Finite volume and finite element methods: Riccati transformations can be used to reduce complexity, as in certain constrained allocation problems (Kilianova et al., 2013). Adaptive $C^0$ interior penalty methods, under Cordes conditions, provide quasi-optimal FE approximations with reliable a priori and a posteriori estimates (Brenner et al., 2019).
Monotone approximation and nonlocal consistency: Convergence proofs for implicit schemes (including penalty and semi-Lagrangian methods) rely on monotonicity, stability, and a nonlocal consistency property for the intervention operator. The Barles–Souganidis argument ensures convergence of numerical solutions to the unique viscosity solution of the QVI, provided a comparison principle holds (Azimzadeh et al., 2017).
Policy iteration, actor-critic, and tropical/idempotent algebra: Iterative schemes, including Howard's policy iteration, are naturally adapted to HJBQVI with hard constraints, using projections or obstacle operators; their monotonic and contractive nature is preserved under QVI formulations (Kundu et al., 2020). In the tropical/max-plus setting, HJBQVI become linear in the idempotent algebra, and universal algorithms from graph optimization apply (Litvinov, 2012).
High-dimensional Approximation/Neural Networks: The solution theory in spectral Barron spaces demonstrates that, with sufficient discounting and regular coefficients, solutions (and hence value functions) to HJBQVI can be efficiently approximated by shallow neural networks, avoiding the curse of dimensionality (Feng et al., 24 Mar 2025).

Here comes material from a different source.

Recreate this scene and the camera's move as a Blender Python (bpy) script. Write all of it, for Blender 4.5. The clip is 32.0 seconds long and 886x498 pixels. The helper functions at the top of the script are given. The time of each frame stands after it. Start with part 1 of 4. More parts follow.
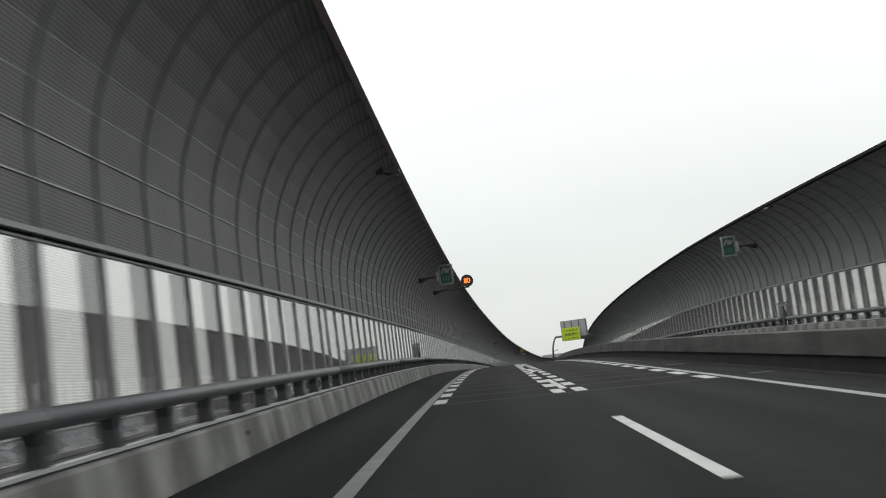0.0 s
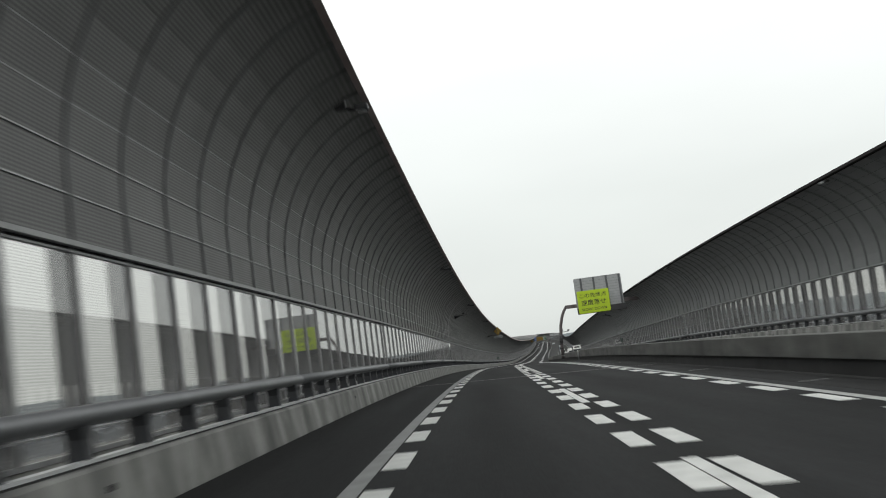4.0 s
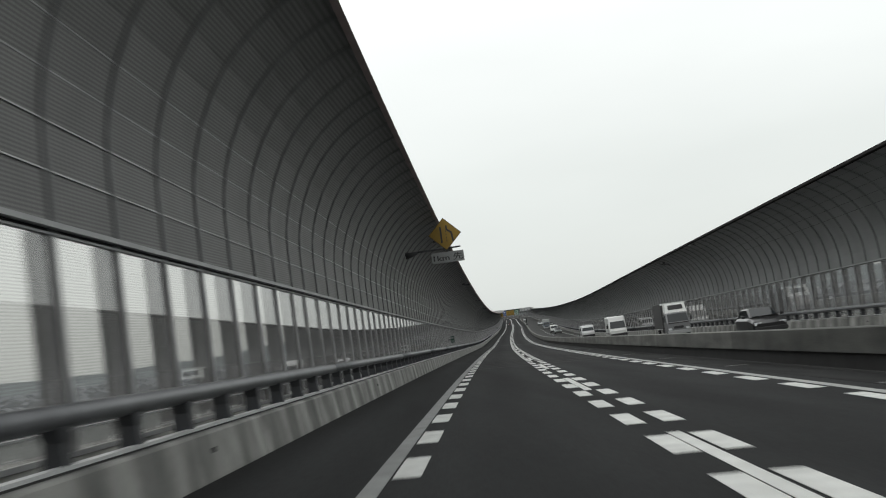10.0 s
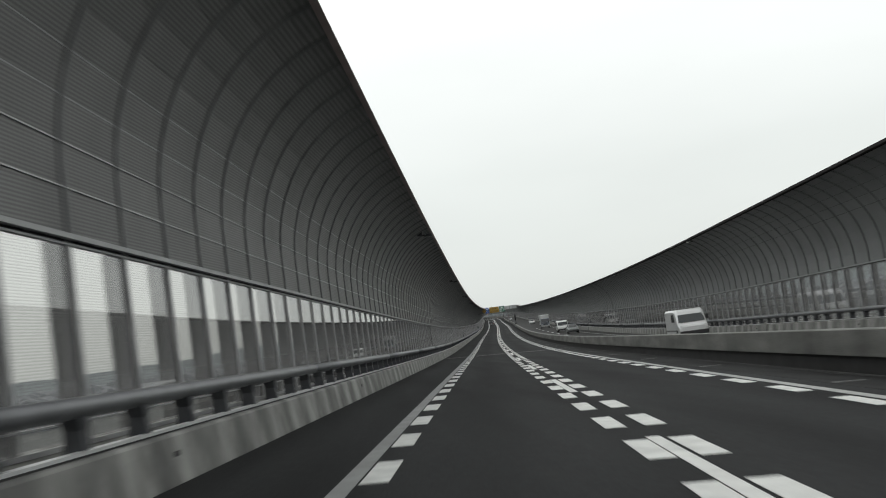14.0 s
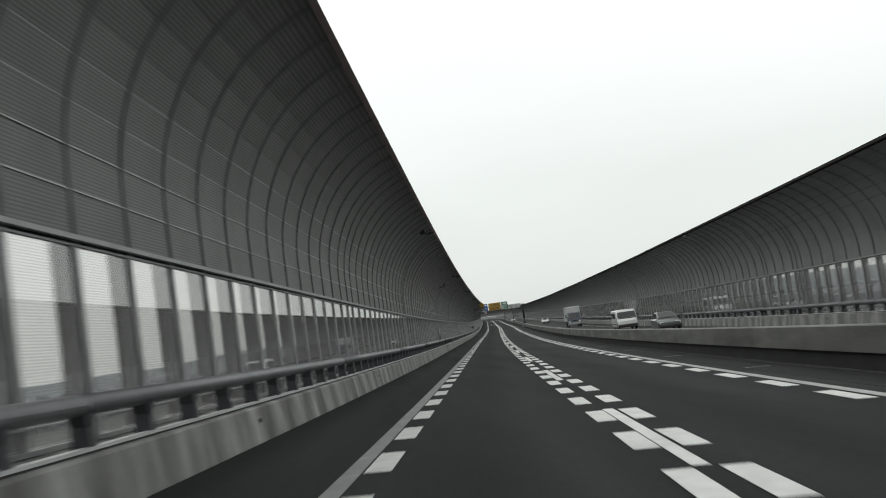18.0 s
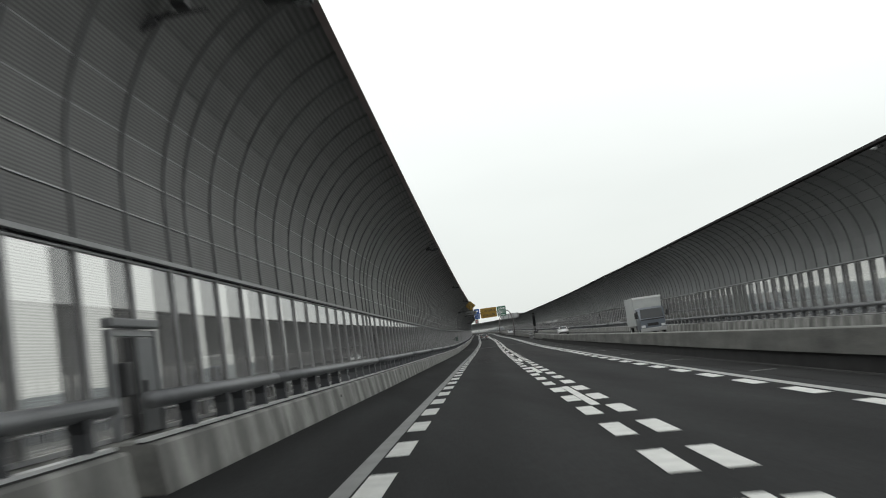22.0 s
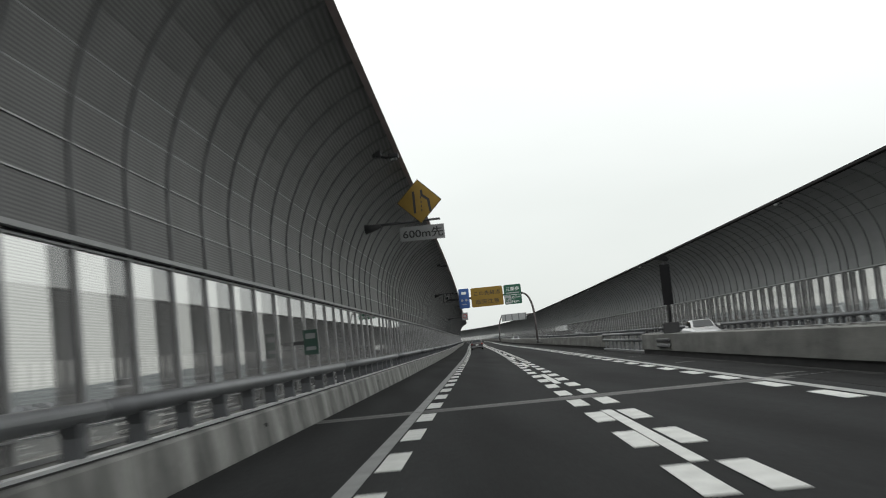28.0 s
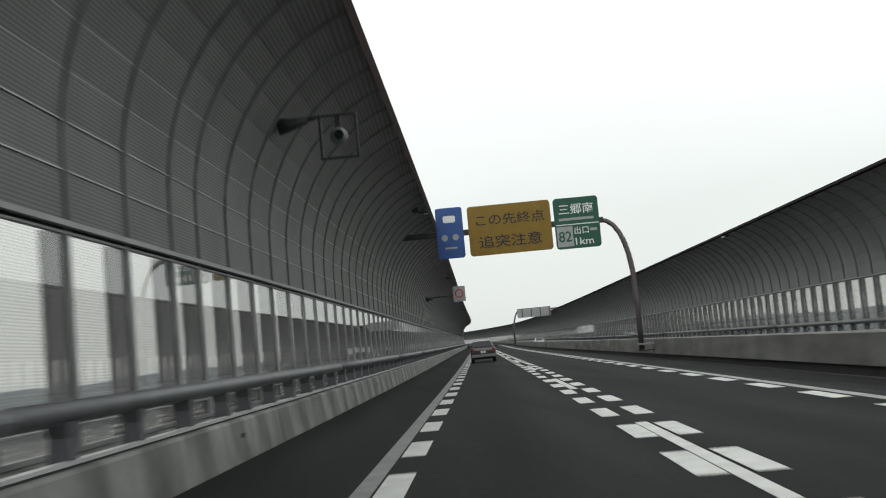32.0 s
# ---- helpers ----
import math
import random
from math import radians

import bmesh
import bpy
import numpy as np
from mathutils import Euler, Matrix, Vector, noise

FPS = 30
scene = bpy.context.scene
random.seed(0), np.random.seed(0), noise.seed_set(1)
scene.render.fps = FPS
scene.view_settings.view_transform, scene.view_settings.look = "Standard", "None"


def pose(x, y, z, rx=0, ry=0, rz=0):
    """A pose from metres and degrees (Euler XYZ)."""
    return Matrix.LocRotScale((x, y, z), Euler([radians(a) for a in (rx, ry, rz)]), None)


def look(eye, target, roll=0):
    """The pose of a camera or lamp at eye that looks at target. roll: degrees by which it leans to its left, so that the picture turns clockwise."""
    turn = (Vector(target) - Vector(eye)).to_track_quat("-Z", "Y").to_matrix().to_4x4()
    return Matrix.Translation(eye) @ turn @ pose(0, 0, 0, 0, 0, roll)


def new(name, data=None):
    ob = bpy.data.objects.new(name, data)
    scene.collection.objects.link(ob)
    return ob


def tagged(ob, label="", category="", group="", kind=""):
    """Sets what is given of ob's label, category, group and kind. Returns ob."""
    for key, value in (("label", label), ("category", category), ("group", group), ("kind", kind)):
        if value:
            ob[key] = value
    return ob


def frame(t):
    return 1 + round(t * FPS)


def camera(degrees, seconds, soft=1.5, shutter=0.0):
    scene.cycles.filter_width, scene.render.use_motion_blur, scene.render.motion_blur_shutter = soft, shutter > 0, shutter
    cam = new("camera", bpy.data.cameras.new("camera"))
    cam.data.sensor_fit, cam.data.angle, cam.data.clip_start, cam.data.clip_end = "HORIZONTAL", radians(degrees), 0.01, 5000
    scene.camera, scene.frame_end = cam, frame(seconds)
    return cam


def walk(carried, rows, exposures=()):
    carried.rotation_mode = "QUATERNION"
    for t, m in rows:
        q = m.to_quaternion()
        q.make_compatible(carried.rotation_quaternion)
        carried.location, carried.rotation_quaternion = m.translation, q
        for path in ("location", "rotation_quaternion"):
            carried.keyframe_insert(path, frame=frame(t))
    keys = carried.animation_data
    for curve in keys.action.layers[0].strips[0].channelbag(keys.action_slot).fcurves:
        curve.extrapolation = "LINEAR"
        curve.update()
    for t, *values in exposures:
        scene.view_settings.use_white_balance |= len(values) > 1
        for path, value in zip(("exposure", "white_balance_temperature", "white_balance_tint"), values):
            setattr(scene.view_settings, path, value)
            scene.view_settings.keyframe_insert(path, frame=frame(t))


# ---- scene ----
cam = camera(41.39, 32.0, soft=1.05, shutter=0.36)
PATH = [
    (0.0, -1.910, 0.115, 1.349, 96.357, 7.399, 1.867),
    (1.0, -1.783, 26.366, 2.010, 96.296, 7.108, 1.498),
    (2.0, -1.493, 52.996, 2.576, 95.982, 7.363, 1.180),
    (3.0, -1.036, 79.788, 2.974, 95.553, 7.420, 0.612),
    (4.0, -0.350, 106.429, 3.171, 95.238, 7.453, 0.017),
    (5.0, 0.619, 132.955, 3.248, 94.957, 7.490, -0.379),
    (6.0, 1.761, 159.342, 3.207, 94.639, 7.599, -0.704),
    (7.0, 3.031, 185.556, 3.050, 94.362, 7.708, -0.969),
    (8.0, 4.352, 211.500, 2.825, 94.040, 7.752, -1.325),
    (9.0, 5.842, 237.378, 2.465, 94.024, 7.754, -1.407),
    (10.0, 7.381, 263.326, 2.096, 94.003, 7.804, -1.939),
    (11.0, 9.227, 288.647, 1.742, 94.105, 7.964, -2.016),
    (12.0, 11.119, 313.761, 1.405, 93.964, 7.873, -2.485),
    (13.0, 13.175, 338.976, 1.061, 93.992, 8.065, -2.871),
    (14.0, 15.264, 363.526, 0.732, 94.013, 7.817, -2.876),
    (15.0, 17.316, 387.645, 0.422, 94.109, 8.345, -2.773),
    (16.0, 19.329, 411.432, 0.126, 94.113, 8.105, -2.887),
    (17.0, 21.378, 434.938, -0.141, 94.175, 8.078, -2.990),
    (18.0, 23.464, 458.172, -0.368, 94.230, 7.913, -2.947),
    (19.0, 25.478, 481.198, -0.523, 94.406, 8.119, -3.116),
    (20.0, 27.447, 503.757, -0.607, 94.716, 8.066, -3.103),
    (21.0, 29.453, 525.930, -0.646, 94.754, 7.812, -3.078),
    (22.0, 31.399, 547.674, -0.643, 94.901, 7.700, -3.380),
    (23.0, 33.441, 569.600, -0.606, 95.088, 7.526, -3.451),
    (24.0, 35.512, 591.755, -0.541, 95.055, 7.260, -3.703),
    (25.0, 37.601, 613.475, -0.446, 95.173, 7.240, -3.944),
    (26.0, 39.701, 634.719, -0.350, 95.035, 7.235, -3.708),
    (27.0, 41.761, 655.920, -0.257, 95.104, 6.496, -3.749),
    (28.0, 43.813, 676.965, -0.126, 95.246, 5.803, -3.714),
    (29.0, 45.877, 698.044, 0.058, 95.361, 5.249, -3.693),
    (30.0, 47.849, 718.572, 0.269, 95.373, 5.252, -3.511),
    (31.0, 49.854, 739.002, 0.494, 95.401, 5.390, -3.320),
    (32.0, 51.735, 759.377, 0.719, 95.398, 5.254, -3.363),
]
walk(cam, [(r[0], pose(*r[1:])) for r in PATH],
     [(0.0, 0.09), (3.0, 0.10), (7.0, 0.04), (10.0, 0.05), (14.0, 0.07), (18.0, 0.10), (24.0, 0.16), (28.0, 0.12), (32.0, 0.12)])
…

Method	Key Features	Reference
Implicit finite differences	Unconditional stability, matrix QVI	(Ieda, 2013)
Adaptive FEM	$C^0$ interior penalty, Cordes condition, a posteriori control	(Brenner et al., 2019)
Policy iteration	Projection-based policy improvement, obstacle enforcement	(Kundu et al., 2020)
Spectral Barron spaces	High-dimensional NN approximability, contractive iterations	(Feng et al., 24 Mar 2025)
Penalty/Semi-Lagrangian	Monotone/stable, nonlocal consistency, convergence proofs	(Azimzadeh et al., 2017)

5. Applications and Economic Significance

HJBQVIs arise in a broad spectrum of applications, including:

Impulse and switching control: Portfolio optimization with constraint or transaction costs, maintenance/replacement, optimal harvesting, and resource management.
Stochastic differential games: Double obstacle QVIs formalize games with both players controlling timing and magnitude of impulses, guaranteeing value existence under dynamic programming and viscosity solution uniqueness (Cosso, 2012).
Self-path-dependent and ratcheting controls: Recent work extends the QVI paradigm to problems where the control itself is path-dependent (ratcheting, monotone), resulting in novel gradient constraints in additional spatial variables and structurally new viscosity solution theories (Guo et al., 16 Dec 2024).
Periodic and average cost settings: In periodic optimization, the HJB inequality (a weak QVI) provides necessary and sufficient conditions for optimality and can be recast as a max-min problem in function space, with practical approximation methods for control synthesis (Gaitsgory et al., 2013).

The presence or absence of solution uniqueness is intimately connected with the existence of solutions to the original stochastic control problem. Failure of solution existence can result in infinitely many candidate (classical) solutions to the HJBQVI, motivating careful analysis of economic and model-theoretic regularity conditions (Hosoya, 2022).

6. Nonlocality, Geometry, and Generalizations

The essential nonlocality of the intervention operator in HJBQVI leads to analytical and geometric richness:

On geometric structures such as Jacobi manifolds (encompassing symplectic, contact, L.C.S.), the stochastic HJB framework inherits preservation and invariance properties along characteristic foliations (Wei et al., 14 Mar 2025). This generality is central for control on manifolds in physics, engineering, and geometry-driven finance.
The tropical/idempotent perspective demonstrates that dequantization of classical stochastic control leads to “linear” equations over max-plus algebras, providing fresh viewpoints on QVI solution theory and computation (Litvinov, 2012).

7. Current Directions and Open Issues

Key ongoing developments include:

Extending viscosity, comparison, and regularity theories to increasingly complex impulse, path-dependent, and infinite-dimensional (e.g., uncertainty-quantified) settings (Aronna et al., 17 Jul 2024, Guo et al., 16 Dec 2024).
Structure-preserving and high-dimensional numerics, leveraging neural networks and spectral methods to circumvent dimensionality barriers (Feng et al., 24 Mar 2025).
Robust formulation and proof techniques for double or multiple obstacle QVIs in nonzero-sum and partially observed games.
Clarification of economic implications in growth models, where the existence, regularity, and uniqueness of HJBQVI solutions directly bear on the well-posedness and interpretability of dynamic economic optimization (Hosoya, 2022).

The Hamilton-Jacobi-Bellman Quasi-Variational Inequality thus constitutes a foundational framework for modeling, analysis, and computation in modern stochastic control, optimization, and dynamic game theory, with ongoing research extending its scope and solution theory.